__INFORMATION SHOWN__

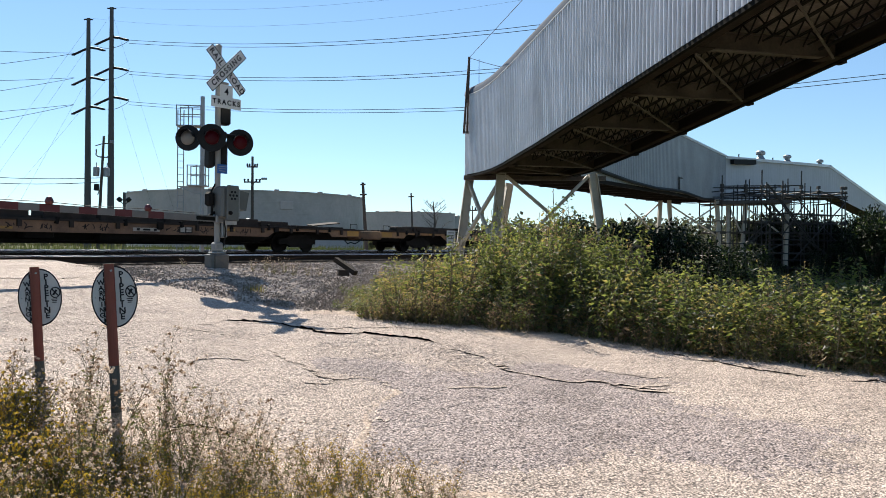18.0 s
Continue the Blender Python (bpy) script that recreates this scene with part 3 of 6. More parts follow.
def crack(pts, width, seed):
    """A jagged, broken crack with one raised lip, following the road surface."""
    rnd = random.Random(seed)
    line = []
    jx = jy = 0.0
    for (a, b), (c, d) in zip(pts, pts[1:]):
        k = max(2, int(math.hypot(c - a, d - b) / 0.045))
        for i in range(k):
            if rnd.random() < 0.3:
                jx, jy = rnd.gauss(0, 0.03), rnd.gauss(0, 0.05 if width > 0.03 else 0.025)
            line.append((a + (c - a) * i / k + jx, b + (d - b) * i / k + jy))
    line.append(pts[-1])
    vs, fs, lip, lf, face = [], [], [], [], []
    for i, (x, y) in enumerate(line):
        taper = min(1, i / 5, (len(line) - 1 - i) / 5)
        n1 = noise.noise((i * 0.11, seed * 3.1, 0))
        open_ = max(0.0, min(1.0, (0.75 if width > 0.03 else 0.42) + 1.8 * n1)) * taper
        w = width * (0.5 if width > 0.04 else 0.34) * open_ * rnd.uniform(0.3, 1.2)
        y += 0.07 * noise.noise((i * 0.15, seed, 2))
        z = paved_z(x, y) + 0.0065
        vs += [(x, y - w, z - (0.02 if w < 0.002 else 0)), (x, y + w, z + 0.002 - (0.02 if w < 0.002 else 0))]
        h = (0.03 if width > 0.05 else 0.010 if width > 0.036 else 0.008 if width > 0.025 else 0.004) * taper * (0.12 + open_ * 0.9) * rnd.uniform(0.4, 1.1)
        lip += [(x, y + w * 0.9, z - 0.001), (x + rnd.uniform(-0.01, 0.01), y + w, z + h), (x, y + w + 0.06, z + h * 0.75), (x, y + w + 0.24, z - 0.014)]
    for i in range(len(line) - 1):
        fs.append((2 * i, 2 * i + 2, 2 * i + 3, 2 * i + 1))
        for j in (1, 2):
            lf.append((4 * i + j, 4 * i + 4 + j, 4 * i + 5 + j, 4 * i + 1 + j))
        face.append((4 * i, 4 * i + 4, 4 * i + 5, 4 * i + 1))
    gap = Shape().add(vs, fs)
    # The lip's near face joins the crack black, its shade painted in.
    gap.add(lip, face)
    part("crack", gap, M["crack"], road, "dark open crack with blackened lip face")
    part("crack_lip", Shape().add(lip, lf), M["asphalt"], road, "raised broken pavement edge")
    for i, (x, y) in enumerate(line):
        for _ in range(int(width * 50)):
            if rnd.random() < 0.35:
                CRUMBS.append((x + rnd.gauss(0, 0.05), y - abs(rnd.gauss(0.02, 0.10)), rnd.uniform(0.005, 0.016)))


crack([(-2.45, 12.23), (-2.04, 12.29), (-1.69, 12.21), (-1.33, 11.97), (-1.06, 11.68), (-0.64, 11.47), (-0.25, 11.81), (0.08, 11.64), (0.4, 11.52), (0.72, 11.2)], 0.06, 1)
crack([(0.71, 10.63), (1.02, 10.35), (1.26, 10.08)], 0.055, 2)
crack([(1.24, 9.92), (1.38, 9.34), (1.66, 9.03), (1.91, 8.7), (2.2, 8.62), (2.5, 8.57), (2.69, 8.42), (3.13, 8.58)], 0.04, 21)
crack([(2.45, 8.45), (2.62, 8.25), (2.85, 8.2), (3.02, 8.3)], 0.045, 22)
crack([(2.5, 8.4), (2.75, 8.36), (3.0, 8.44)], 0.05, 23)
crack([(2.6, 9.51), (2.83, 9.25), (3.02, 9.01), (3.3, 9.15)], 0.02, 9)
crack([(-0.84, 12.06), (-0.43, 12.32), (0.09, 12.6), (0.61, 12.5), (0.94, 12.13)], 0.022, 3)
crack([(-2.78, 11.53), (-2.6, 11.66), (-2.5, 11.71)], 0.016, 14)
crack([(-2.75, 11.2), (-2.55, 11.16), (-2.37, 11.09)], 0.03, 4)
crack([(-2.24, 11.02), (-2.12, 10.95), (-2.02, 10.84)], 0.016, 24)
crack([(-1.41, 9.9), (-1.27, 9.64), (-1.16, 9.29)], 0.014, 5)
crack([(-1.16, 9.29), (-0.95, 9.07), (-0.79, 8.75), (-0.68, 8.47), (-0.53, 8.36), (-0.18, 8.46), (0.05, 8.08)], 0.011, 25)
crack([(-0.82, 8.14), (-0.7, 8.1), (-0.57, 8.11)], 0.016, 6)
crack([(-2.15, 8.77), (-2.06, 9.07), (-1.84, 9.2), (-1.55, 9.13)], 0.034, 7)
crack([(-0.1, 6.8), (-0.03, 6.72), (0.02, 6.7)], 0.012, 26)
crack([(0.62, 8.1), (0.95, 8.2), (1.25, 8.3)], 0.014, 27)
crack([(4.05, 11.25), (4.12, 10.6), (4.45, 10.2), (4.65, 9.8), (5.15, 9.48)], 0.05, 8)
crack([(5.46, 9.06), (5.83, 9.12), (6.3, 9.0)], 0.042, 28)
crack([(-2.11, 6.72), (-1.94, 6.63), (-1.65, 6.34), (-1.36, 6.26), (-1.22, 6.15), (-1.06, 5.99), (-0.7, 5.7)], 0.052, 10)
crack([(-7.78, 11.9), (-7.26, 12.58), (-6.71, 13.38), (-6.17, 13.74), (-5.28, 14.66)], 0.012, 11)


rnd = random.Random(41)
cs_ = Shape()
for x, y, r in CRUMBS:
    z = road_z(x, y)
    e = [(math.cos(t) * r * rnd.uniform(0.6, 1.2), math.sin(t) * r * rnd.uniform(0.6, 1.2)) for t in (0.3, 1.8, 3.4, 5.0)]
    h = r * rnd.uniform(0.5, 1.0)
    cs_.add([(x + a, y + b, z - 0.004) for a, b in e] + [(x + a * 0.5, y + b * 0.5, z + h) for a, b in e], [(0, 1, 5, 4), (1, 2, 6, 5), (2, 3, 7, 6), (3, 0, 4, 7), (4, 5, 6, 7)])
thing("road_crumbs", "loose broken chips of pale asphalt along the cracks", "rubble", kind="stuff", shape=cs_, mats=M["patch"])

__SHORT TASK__
Write out the material above again, word for word, minus its pictures.

__ANSWER TO THIS PROBLEM__
18.0 s
Continue the Blender Python (bpy) script that recreates this scene with part 3 of 6. More parts follow.
def crack(pts, width, seed):
    """A jagged, broken crack with one raised lip, following the road surface."""
    rnd = random.Random(seed)
    line = []
    jx = jy = 0.0
    for (a, b), (c, d) in zip(pts, pts[1:]):
        k = max(2, int(math.hypot(c - a, d - b) / 0.045))
        for i in range(k):
            if rnd.random() < 0.3:
                jx, jy = rnd.gauss(0, 0.03), rnd.gauss(0, 0.05 if width > 0.03 else 0.025)
            line.append((a + (c - a) * i / k + jx, b + (d - b) * i / k + jy))
    line.append(pts[-1])
    vs, fs, lip, lf, face = [], [], [], [], []
    for i, (x, y) in enumerate(line):
        taper = min(1, i / 5, (len(line) - 1 - i) / 5)
        n1 = noise.noise((i * 0.11, seed * 3.1, 0))
        open_ = max(0.0, min(1.0, (0.75 if width > 0.03 else 0.42) + 1.8 * n1)) * taper
        w = width * (0.5 if width > 0.04 else 0.34) * open_ * rnd.uniform(0.3, 1.2)
        y += 0.07 * noise.noise((i * 0.15, seed, 2))
        z = paved_z(x, y) + 0.0065
        vs += [(x, y - w, z - (0.02 if w < 0.002 else 0)), (x, y + w, z + 0.002 - (0.02 if w < 0.002 else 0))]
        h = (0.03 if width > 0.05 else 0.010 if width > 0.036 else 0.008 if width > 0.025 else 0.004) * taper * (0.12 + open_ * 0.9) * rnd.uniform(0.4, 1.1)
        lip += [(x, y + w * 0.9, z - 0.001), (x + rnd.uniform(-0.01, 0.01), y + w, z + h), (x, y + w + 0.06, z + h * 0.75), (x, y + w + 0.24, z - 0.014)]
    for i in range(len(line) - 1):
        fs.append((2 * i, 2 * i + 2, 2 * i + 3, 2 * i + 1))
        for j in (1, 2):
            lf.append((4 * i + j, 4 * i + 4 + j, 4 * i + 5 + j, 4 * i + 1 + j))
        face.append((4 * i, 4 * i + 4, 4 * i + 5, 4 * i + 1))
    gap = Shape().add(vs, fs)
    # The lip's near face joins the crack black, its shade painted in.
    gap.add(lip, face)
    part("crack", gap, M["crack"], road, "dark open crack with blackened lip face")
    part("crack_lip", Shape().add(lip, lf), M["asphalt"], road, "raised broken pavement edge")
    for i, (x, y) in enumerate(line):
        for _ in range(int(width * 50)):
            if rnd.random() < 0.35:
                CRUMBS.append((x + rnd.gauss(0, 0.05), y - abs(rnd.gauss(0.02, 0.10)), rnd.uniform(0.005, 0.016)))


crack([(-2.45, 12.23), (-2.04, 12.29), (-1.69, 12.21), (-1.33, 11.97), (-1.06, 11.68), (-0.64, 11.47), (-0.25, 11.81), (0.08, 11.64), (0.4, 11.52), (0.72, 11.2)], 0.06, 1)
crack([(0.71, 10.63), (1.02, 10.35), (1.26, 10.08)], 0.055, 2)
crack([(1.24, 9.92), (1.38, 9.34), (1.66, 9.03), (1.91, 8.7), (2.2, 8.62), (2.5, 8.57), (2.69, 8.42), (3.13, 8.58)], 0.04, 21)
crack([(2.45, 8.45), (2.62, 8.25), (2.85, 8.2), (3.02, 8.3)], 0.045, 22)
crack([(2.5, 8.4), (2.75, 8.36), (3.0, 8.44)], 0.05, 23)
crack([(2.6, 9.51), (2.83, 9.25), (3.02, 9.01), (3.3, 9.15)], 0.02, 9)
crack([(-0.84, 12.06), (-0.43, 12.32), (0.09, 12.6), (0.61, 12.5), (0.94, 12.13)], 0.022, 3)
crack([(-2.78, 11.53), (-2.6, 11.66), (-2.5, 11.71)], 0.016, 14)
crack([(-2.75, 11.2), (-2.55, 11.16), (-2.37, 11.09)], 0.03, 4)
crack([(-2.24, 11.02), (-2.12, 10.95), (-2.02, 10.84)], 0.016, 24)
crack([(-1.41, 9.9), (-1.27, 9.64), (-1.16, 9.29)], 0.014, 5)
crack([(-1.16, 9.29), (-0.95, 9.07), (-0.79, 8.75), (-0.68, 8.47), (-0.53, 8.36), (-0.18, 8.46), (0.05, 8.08)], 0.011, 25)
crack([(-0.82, 8.14), (-0.7, 8.1), (-0.57, 8.11)], 0.016, 6)
crack([(-2.15, 8.77), (-2.06, 9.07), (-1.84, 9.2), (-1.55, 9.13)], 0.034, 7)
crack([(-0.1, 6.8), (-0.03, 6.72), (0.02, 6.7)], 0.012, 26)
crack([(0.62, 8.1), (0.95, 8.2), (1.25, 8.3)], 0.014, 27)
crack([(4.05, 11.25), (4.12, 10.6), (4.45, 10.2), (4.65, 9.8), (5.15, 9.48)], 0.05, 8)
crack([(5.46, 9.06), (5.83, 9.12), (6.3, 9.0)], 0.042, 28)
crack([(-2.11, 6.72), (-1.94, 6.63), (-1.65, 6.34), (-1.36, 6.26), (-1.22, 6.15), (-1.06, 5.99), (-0.7, 5.7)], 0.052, 10)
crack([(-7.78, 11.9), (-7.26, 12.58), (-6.71, 13.38), (-6.17, 13.74), (-5.28, 14.66)], 0.012, 11)


rnd = random.Random(41)
cs_ = Shape()
for x, y, r in CRUMBS:
    z = road_z(x, y)
    e = [(math.cos(t) * r * rnd.uniform(0.6, 1.2), math.sin(t) * r * rnd.uniform(0.6, 1.2)) for t in (0.3, 1.8, 3.4, 5.0)]
    h = r * rnd.uniform(0.5, 1.0)
    cs_.add([(x + a, y + b, z - 0.004) for a, b in e] + [(x + a * 0.5, y + b * 0.5, z + h) for a, b in e], [(0, 1, 5, 4), (1, 2, 6, 5), (2, 3, 7, 6), (3, 0, 4, 7), (4, 5, 6, 7)])
thing("road_crumbs", "loose broken chips of pale asphalt along the cracks", "rubble", kind="stuff", shape=cs_, mats=M["patch"])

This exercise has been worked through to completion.